### Aim of the task
Give the number of lines below that contain the word "Python", and nothing else.

### Recorded information

/---

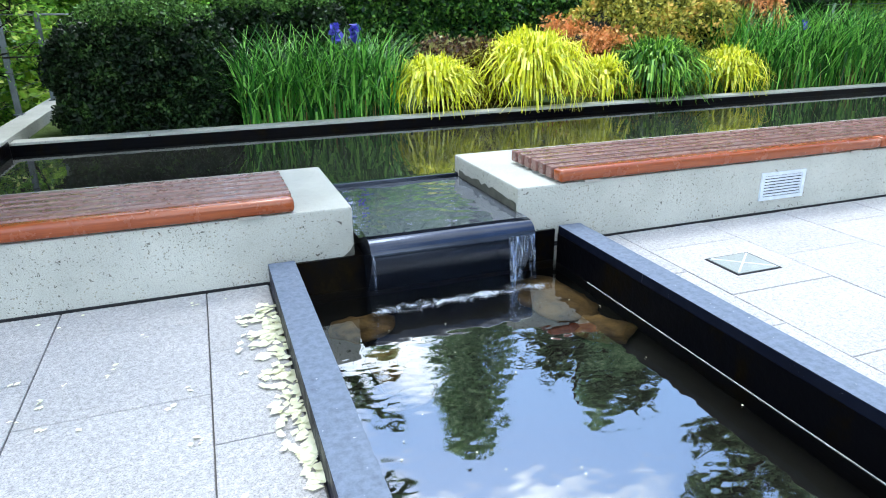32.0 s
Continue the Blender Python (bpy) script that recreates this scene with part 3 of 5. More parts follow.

\---
/---

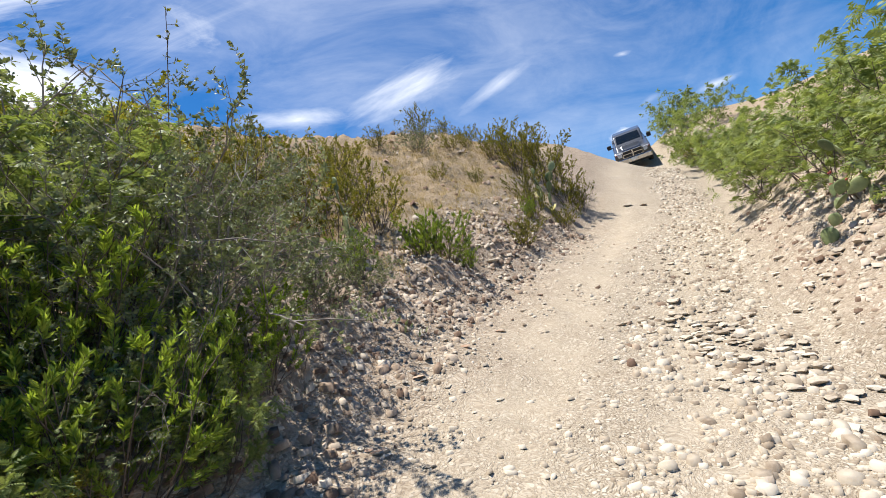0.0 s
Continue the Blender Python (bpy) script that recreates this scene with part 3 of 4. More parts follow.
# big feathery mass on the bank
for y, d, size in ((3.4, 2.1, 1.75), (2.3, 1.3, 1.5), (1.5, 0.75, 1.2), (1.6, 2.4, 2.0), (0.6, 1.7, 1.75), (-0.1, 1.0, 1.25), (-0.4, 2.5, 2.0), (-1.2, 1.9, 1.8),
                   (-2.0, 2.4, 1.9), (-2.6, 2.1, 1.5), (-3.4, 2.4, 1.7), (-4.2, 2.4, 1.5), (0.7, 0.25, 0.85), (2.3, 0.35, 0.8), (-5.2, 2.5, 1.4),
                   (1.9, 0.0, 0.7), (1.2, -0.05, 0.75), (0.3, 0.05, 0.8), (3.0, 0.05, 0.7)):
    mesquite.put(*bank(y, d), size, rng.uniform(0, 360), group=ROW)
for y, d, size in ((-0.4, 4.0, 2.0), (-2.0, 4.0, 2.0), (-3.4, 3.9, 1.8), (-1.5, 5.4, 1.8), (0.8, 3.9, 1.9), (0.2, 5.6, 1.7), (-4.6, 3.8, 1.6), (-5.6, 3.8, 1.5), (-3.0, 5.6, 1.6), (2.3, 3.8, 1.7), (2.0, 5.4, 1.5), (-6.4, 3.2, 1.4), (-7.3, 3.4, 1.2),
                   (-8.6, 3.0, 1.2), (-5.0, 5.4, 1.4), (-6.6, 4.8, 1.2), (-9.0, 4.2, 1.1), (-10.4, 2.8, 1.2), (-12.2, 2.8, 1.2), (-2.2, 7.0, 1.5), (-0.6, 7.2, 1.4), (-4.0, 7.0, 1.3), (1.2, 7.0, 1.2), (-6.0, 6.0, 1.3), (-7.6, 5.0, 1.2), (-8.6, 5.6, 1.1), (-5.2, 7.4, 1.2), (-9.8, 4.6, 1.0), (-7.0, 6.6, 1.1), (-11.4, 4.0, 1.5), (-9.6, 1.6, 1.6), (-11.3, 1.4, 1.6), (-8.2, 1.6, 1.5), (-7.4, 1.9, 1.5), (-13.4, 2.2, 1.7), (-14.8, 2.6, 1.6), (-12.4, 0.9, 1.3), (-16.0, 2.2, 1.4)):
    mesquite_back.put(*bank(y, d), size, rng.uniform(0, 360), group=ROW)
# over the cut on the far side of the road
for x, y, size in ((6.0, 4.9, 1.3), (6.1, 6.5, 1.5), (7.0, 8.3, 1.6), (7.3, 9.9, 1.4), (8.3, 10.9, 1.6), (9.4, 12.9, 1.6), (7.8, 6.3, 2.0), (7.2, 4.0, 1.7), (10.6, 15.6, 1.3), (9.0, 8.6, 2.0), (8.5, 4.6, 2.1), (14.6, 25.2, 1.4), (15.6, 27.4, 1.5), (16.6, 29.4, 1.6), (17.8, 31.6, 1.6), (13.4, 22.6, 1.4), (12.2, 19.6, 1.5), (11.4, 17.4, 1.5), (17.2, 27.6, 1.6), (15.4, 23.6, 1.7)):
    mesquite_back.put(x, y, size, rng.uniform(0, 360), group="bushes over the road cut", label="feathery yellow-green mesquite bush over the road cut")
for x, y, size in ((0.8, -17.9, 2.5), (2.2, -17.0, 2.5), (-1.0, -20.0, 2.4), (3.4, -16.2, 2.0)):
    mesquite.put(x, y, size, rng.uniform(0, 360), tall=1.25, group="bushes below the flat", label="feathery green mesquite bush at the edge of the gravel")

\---

### The response
2